COM-PA-NY has worked in Korea, Belgium, Sweden, Estonia, Russia, the USA and Japan, among other places. Their exhilarating designs stand out and gain attention wherever they go. Whenever they enter a new place, they need to achieve the trust of the locals as well as an understanding of the new working environment in order to be able to work with people they’ve met for the first time only a few days before.

Raadin perustelut:

COM-PA-NY has advanced from traditional exports to interactive internationalization. Aamu Song and Johan Olin’s Secrets project engages local makers in product design and fabrication: the products are multicultural the minute they are born.

Jury’s Choice
Bryk & Wirkkala visible storage

Katarina Siltavuori, Chairman of the Board and Petra Wirkkala, Managing director, Member of the Board

Bryk & Wirkkala visible storage is the first concept to exhibit the vast collection and archive of the Tapio Wirkkala Rut Bryk Foundation. It is a combination of storage, exhibition and work space. It opens up the collection in a completely new way, based on individual exploration and discovery. In this space, people can see the collection more extensively compared to exhibitions in general.

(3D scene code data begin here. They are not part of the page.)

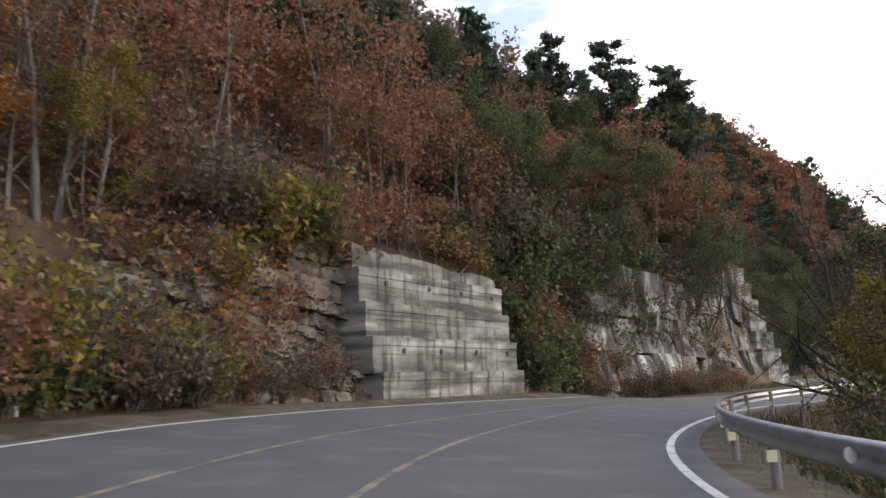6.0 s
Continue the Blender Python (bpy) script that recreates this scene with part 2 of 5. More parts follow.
M_RED = mat("red_brown_leaves", [(0.135, 0.042, 0.029), (0.25, 0.092, 0.055), (0.205, 0.115, 0.085)], 0.85, 0.4, per="island", translucent=0.3)
M_ORANGE = mat("orange_leaves", [(0.16, 0.06, 0.018), (0.28, 0.115, 0.026), (0.23, 0.125, 0.04)], 0.8, 0.5, per="island", translucent=0.3)
M_GOLD = mat("yellow_green_leaves", [(0.065, 0.055, 0.012), (0.15, 0.115, 0.024), (0.22, 0.165, 0.03), (0.10, 0.10, 0.025)], 0.8, 0.5, per="island", translucent=0.3)
M_GREEN = mat("green_leaves", [(0.028, 0.043, 0.018), (0.058, 0.076, 0.03), (0.105, 0.112, 0.044)], 0.75, 0.5, per="island", translucent=0.3)
M_DRAB = mat("dry_brown_leaves", [(0.05, 0.036, 0.028), (0.095, 0.07, 0.054), (0.145, 0.11, 0.082), (0.085, 0.075, 0.048)], 0.9, 0.5, per="island", translucent=0.3)
M_PINE = mat("pine_needles", [(0.026, 0.043, 0.028), (0.052, 0.074, 0.047), (0.08, 0.10, 0.062)], 0.8, 0.4, per="island", translucent=0.3)
M_WEED = mat("dull_green_weeds", [(0.03, 0.032, 0.014), (0.065, 0.062, 0.026), (0.12, 0.095, 0.048)], 0.9, 0.6, per="island", translucent=0.3)
M_BARKM = mat("slope_bark", [(0.05, 0.042, 0.038), (0.12, 0.105, 0.095), (0.2, 0.18, 0.165)], 0.95, 6.0, bump=0.5, bump_scale=30, stretch=(1, 1, 0.25))
M_REED = mat("pale_reed_plumes", [(0.32, 0.27, 0.2), (0.5, 0.45, 0.36)], 0.9, 1.0, per="island", translucent=0.3)
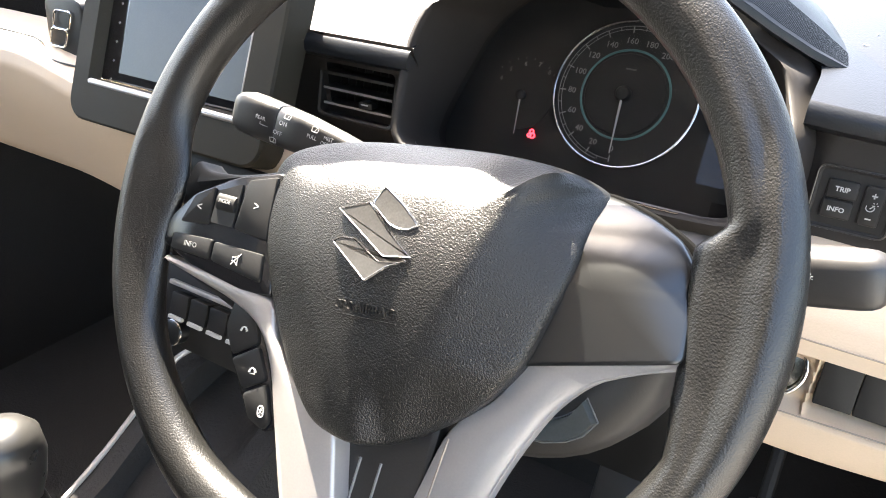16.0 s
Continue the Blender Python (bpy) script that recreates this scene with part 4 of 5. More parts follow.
def shroud(w, half, top, bottom, n=48):
    pts = []
    for i in range(n):
        a = 2 * math.pi * i / n
        c, s = math.cos(a), math.sin(a)
        x = half * math.copysign(abs(c) ** 0.7, c)
        y = (top if s > 0 else bottom) * abs(s) ** 0.75
        pts.append(Vector((x, y if s > 0 else -y, w)))
    return pts


part("upper_shroud", loft([shroud(-0.030, 0.070, 0.030, 0.03), shroud(-0.036, 0.083, 0.042, 0.03), shroud(-0.060, 0.090, 0.047, 0.03), shroud(-0.100, 0.094, 0.045, 0.03), shroud(-0.160, 0.094, 0.030, 0.03)], True, (True, True)), M_BLACK, column, "black upper shroud", None, WHEEL0, 60)
part("lower_shroud", loft([shroud(-0.040, 0.112, 0.0, 0.078), shroud(-0.044, 0.134, 0.004, 0.090), shroud(-0.060, 0.140, 0.005, 0.095), shroud(-0.100, 0.142, 0.005, 0.095), shroud(-0.150, 0.128, 0.005, 0.06)], True, (True, True)), M_GREY, column, "dark grey lower shroud", None, WHEEL0, 60)
FILM = [(0.1057, -0.0431), (0.1140, -0.0526), (0.1091, -0.0613), (0.1019, -0.0671), (0.0910, -0.0718), (0.0798, -0.0733), (0.0834, -0.0653), (0.0981, -0.0549), (0.1042, -0.0485)]
film = part("protective_film", dome(FILM, (0.096, -0.063), [(1, -0.0415), (1, -0.0410), (0.85, -0.0385), (0.5, -0.0380), (0.1, -0.0385)]), M_FILM, column, "loose scrap of clear protective film", None, WHEEL0)
part("film_edge", tube(flat3(FILM, -0.0398), 0.00035, 6, True), M_DIMPRINT, film, "pale cut edge", None, WHEEL0)


def stalk_ring(o, d, h, dpt, power=0.55, n=32, up=UP):
    """A rounded-square section across the stalk."""
    x = d.cross(up).normalized()
    y = x.cross(d).normalized()
    pts = []
    for i in range(n):
        a = 2 * math.pi * i / n
        c, s = math.cos(a), math.sin(a)
        pts.append(o + x * (dpt * math.copysign(abs(c) ** power, c)) + y * (h * math.copysign(abs(s) ** power, s)))
    return pts


# light switch stalk
A, B = Vector((0.0935, 0.1030, 0.9568)), Vector((0.2130, 0.0945, 0.9875))
D = (B - A).normalized()
lights = thing("light_stalk", (0.10, 0.103, 0.965), "black light switch stalk with white symbols", "stalk")
TILT_UP = Vector((0, 0.10, 0.995))
TILT_WIPE = Vector((0, 0.22, 0.975))


def stalk_piece(name, rows, parent, label=""):
    return part(name, loft([stalk_ring(A + D * s, D, h, w, p, 44, TILT_UP) for s, h, w, p in rows], True, (True, True)), M_STALK, parent, label, None, None, 50)


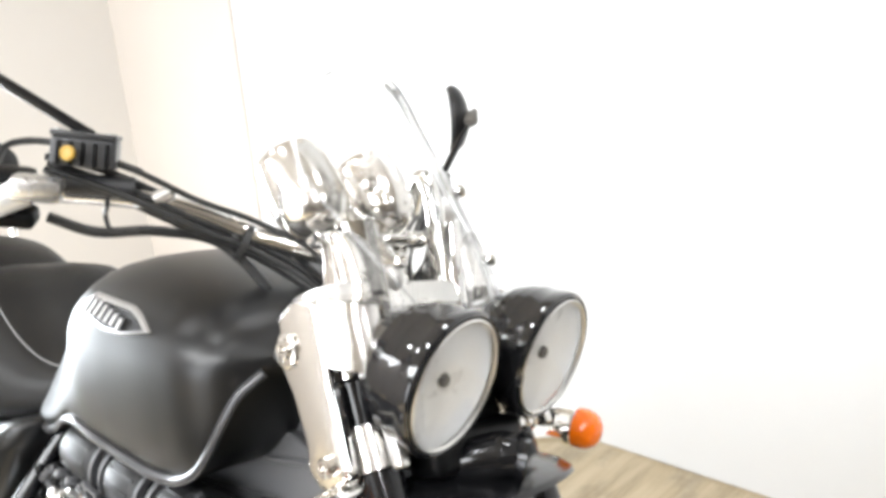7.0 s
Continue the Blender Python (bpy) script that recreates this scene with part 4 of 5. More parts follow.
def tank_half(x):
    """Half of the tank's section at x: (half width, height) from the keel over the flank and shoulder to the crown."""
    zt, zb, w = (float(np.interp(x, TX, v)) for v in (T_CROWN, T_LOW, T_WIDE))
    k = min(max(float(np.interp(x, TX, T_BEND)) - zb, 0.004), zt - zb - 0.006)
    u = zt - zb - k
    e = float(np.interp(x, [-1.06, -0.808, -0.79, -0.775], [1, 0.10, 0.02, 0]))      # the rear facet
    lift = [0.012, 0.002, 0, 0.06 * k, 0.16 * k, 0.40 * k, 0.70 * k, 0.94 * k] + [k + f * u for f in (0.08, 0.18, 0.30, 0.43, 0.56, 0.68, 0.79, 0.88, 0.95, 0.987, 1.0)]
    side = [0, 0.5, 0.82, 0.868, 0.892, 0.930, 0.960, 0.982, 0.991, 0.994, 0.985, 0.962, 0.920, 0.857, 0.768, 0.650, 0.480, 0.26, 0]
    rear = [0, 0.5, 0.90, 0.970, 0.985, 0.930, 0.860, 0.800, 0.765, 0.740, 0.710, 0.675, 0.635, 0.585, 0.510, 0.420, 0.300, 0.165, 0]
    tuck = min(1.0, k / 0.13)      # the flank leans in less where it is low, at the nose
    side = [a if i < 2 or i > 9 else 0.994 - (0.994 - a) * tuck for i, a in enumerate(side)]
    return [((a + (b - a) * e) * w, zb + q) for a, b, q in zip(side, rear, lift)]


def tank_y(x, z):
    """Half width of the tank at a height on its flank or shoulder."""
    h = tank_half(x)[4:]
    return float(np.interp(z, [q for _, q in h], [y for y, _ in h]))


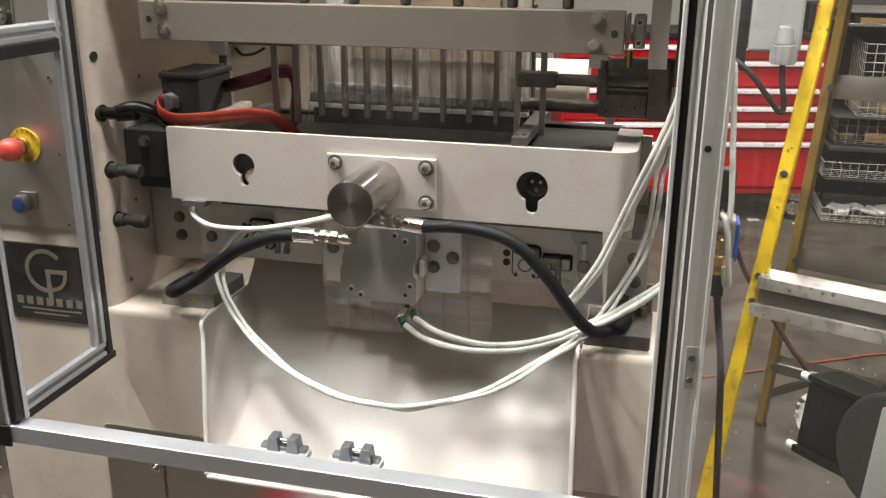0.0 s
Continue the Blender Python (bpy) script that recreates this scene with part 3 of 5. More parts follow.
# ---- inside of the left column: holes, stubs, screws ----
XL = -0.98
for y, z, r in ((1.421, 1.309, 0.0085), (1.426, 1.209, 0.0155), (1.432, 1.104, 0.0165), (1.436, 1.009, 0.0150)):
    part("bore", cyl((XL - 0.02, y, z), (XL + 0.0012, y, z), r, seg=24), ink, machine)
for y, z in ((1.552, 1.257), (1.535, 1.05), (1.50, 1.03), (1.458, 0.882), (1.60, 1.20)):
    part("tapped_hole", cyl((XL - 0.01, y, z), (XL + 0.0012, y, z), 0.0042, seg=12), bolt_dark, machine)
for y, z in ((1.432, 1.104), (1.436, 1.009)):
    b = cyl((XL - 0.01, y, z), (XL + 0.016, y, z), 0.0125, seg=24, bev=0.002)
    cyl((XL + 0.016, y, z), (XL + 0.034, y, z), 0.0095, seg=20, bm=b)
    cyl((XL + 0.034, y, z), (XL + 0.062, y, z), 0.013, seg=20, bev=0.004, bm=b)
    part("stub_shaft", b, dark_box, machine)
part("side_block", box(XL + 0.001, -0.885, 1.48, 1.62, 1.082, 1.172, 0.003), dark_box, machine, "dark steel bearing block")
part("side_block_tail", box(XL + 0.02, -0.86, 1.49, 1.60, 1.06, 1.082, 0.002), ink, machine)
place("bolt", HEX_D, machine, Matrix.Translation((-0.935, 1.48, 1.15)))

# ---- jaw housing ----
jaw = thing("jaw_housing", "white enamelled jaw housing frame with two keyhole openings", "machine part", (-0.44, 1.5, 1.07))
Y0, Y1, X0, X1, Z0, Z1 = 1.402, 1.690, -0.842, -0.042, 1.069, 1.196


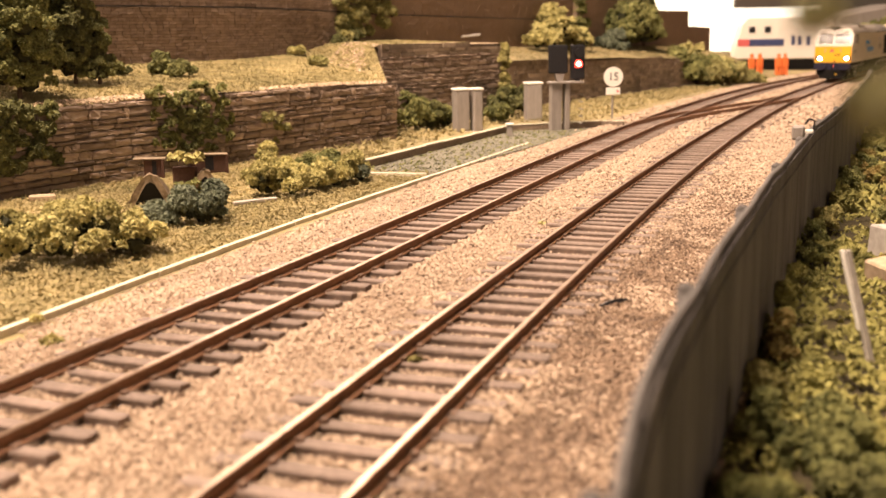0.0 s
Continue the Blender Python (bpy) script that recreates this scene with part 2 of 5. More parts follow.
def part(name, bm, mat, parent=None, label="", smooth=False, kind=""):
    bmesh.ops.recalc_face_normals(bm, faces=bm.faces)
    me = bpy.data.meshes.new(name)
    bm.to_mesh(me)
    bm.free()
    me.transform(Matrix.Scale(MM, 4))
    me.materials.append(mat)
    if smooth:
        me.polygons.foreach_set("use_smooth", [True] * len(me.polygons))
    ob = new(name, me)
    if parent:
        ob.parent = parent
    return tagged(ob, label, kind=kind)


def box(x0, x1, y0, y1, z0, z1, bevel=0.0, bm=None):
    own = bm or bmesh.new()
    r = bmesh.ops.create_cube(own, size=1, matrix=Matrix.Translation(((x0 + x1) / 2, (y0 + y1) / 2, (z0 + z1) / 2)) @ Matrix.Diagonal((x1 - x0, y1 - y0, z1 - z0, 1)))
    if bevel:
        vs = set(r["verts"])
        bmesh.ops.bevel(own, geom=[e for e in own.edges if set(e.verts) <= vs], offset=bevel, segments=1, affect="EDGES")
    return own


def rod(a, b, r, seg=8, bm=None, r2=None):
    own = bm or bmesh.new()
    a, b = Vector(a), Vector(b)
    d = b - a
    q = d.to_track_quat("Z", "Y").to_matrix().to_4x4()
    bmesh.ops.create_cone(own, cap_ends=True, segments=seg, radius1=r, radius2=r if r2 is None else r2, depth=d.length, matrix=Matrix.Translation((a + b) / 2) @ q)
    return own


def tube(points, r, seg=6, bm=None):
    own = bm or bmesh.new()
    pts = [Vector(q) for q in points]
    closed = (pts[0] - pts[-1]).length < 1e-6
    rings = []
    for i, q in enumerate(pts):
        d = (pts[min(i + 1, len(pts) - 1)] - pts[max(i - 1, 0)]).normalized()
        side = d.cross(Vector((0.31, 0.17, 0.93))).normalized()
        up = side.cross(d)
        rings.append([own.verts.new(q + (side * math.cos(2 * math.pi * k / seg) + up * math.sin(2 * math.pi * k / seg)) * r) for k in range(seg)])
    for a, b in zip(rings, rings[1:]):
        for k in range(seg):
            own.faces.new((a[k], a[(k + 1) % seg], b[(k + 1) % seg], b[k]))
    own.faces.new(rings[0])
    own.faces.new(rings[-1])
    return own


def prism(outline, axis, a, b, bevel=0.0):
    """A flat outline of (u, v) pushed from a to b along axis 'x' or 'y' (u, v are the two other axes in order)."""
    bm = bmesh.new()
    place = (lambda u, v, w: (w, u, v)) if axis == "x" else (lambda u, v, w: (u, w, v)) if axis == "y" else (lambda u, v, w: (u, v, w))
    lo = [bm.verts.new(place(u, v, a)) for u, v in outline]
    hi = [bm.verts.new(place(u, v, b)) for u, v in outline]
    bm.faces.new(lo)
    bm.faces.new(hi)
    n = len(outline)
    for i in range(n):
        bm.faces.new((lo[i], lo[(i + 1) % n], hi[(i + 1) % n], hi[i]))
    if bevel:
        bmesh.ops.bevel(bm, geom=bm.edges[:], offset=bevel, segments=1, affect="EDGES")
    return bm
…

The collection is based on Rut Bryk (1916–1999) and Tapio Wirkkala’s (1915–1985) personal archives: sketches, drawings and photographs. It contains plenty of completed works as well as rare prototypes, some of which have never reached production.

Jury’s rationale:

Bryk & Wirkkala visible storage is a cultural achievement: it brings a significant collection for a wider audience to see. It is part of the EMMA renovation, and it reveals the work performed behind the scenes in the museum. Bryk & Wirkkala visible storage was created during the Bryk anniversary year, which is a wonderful way to celebrate the designers.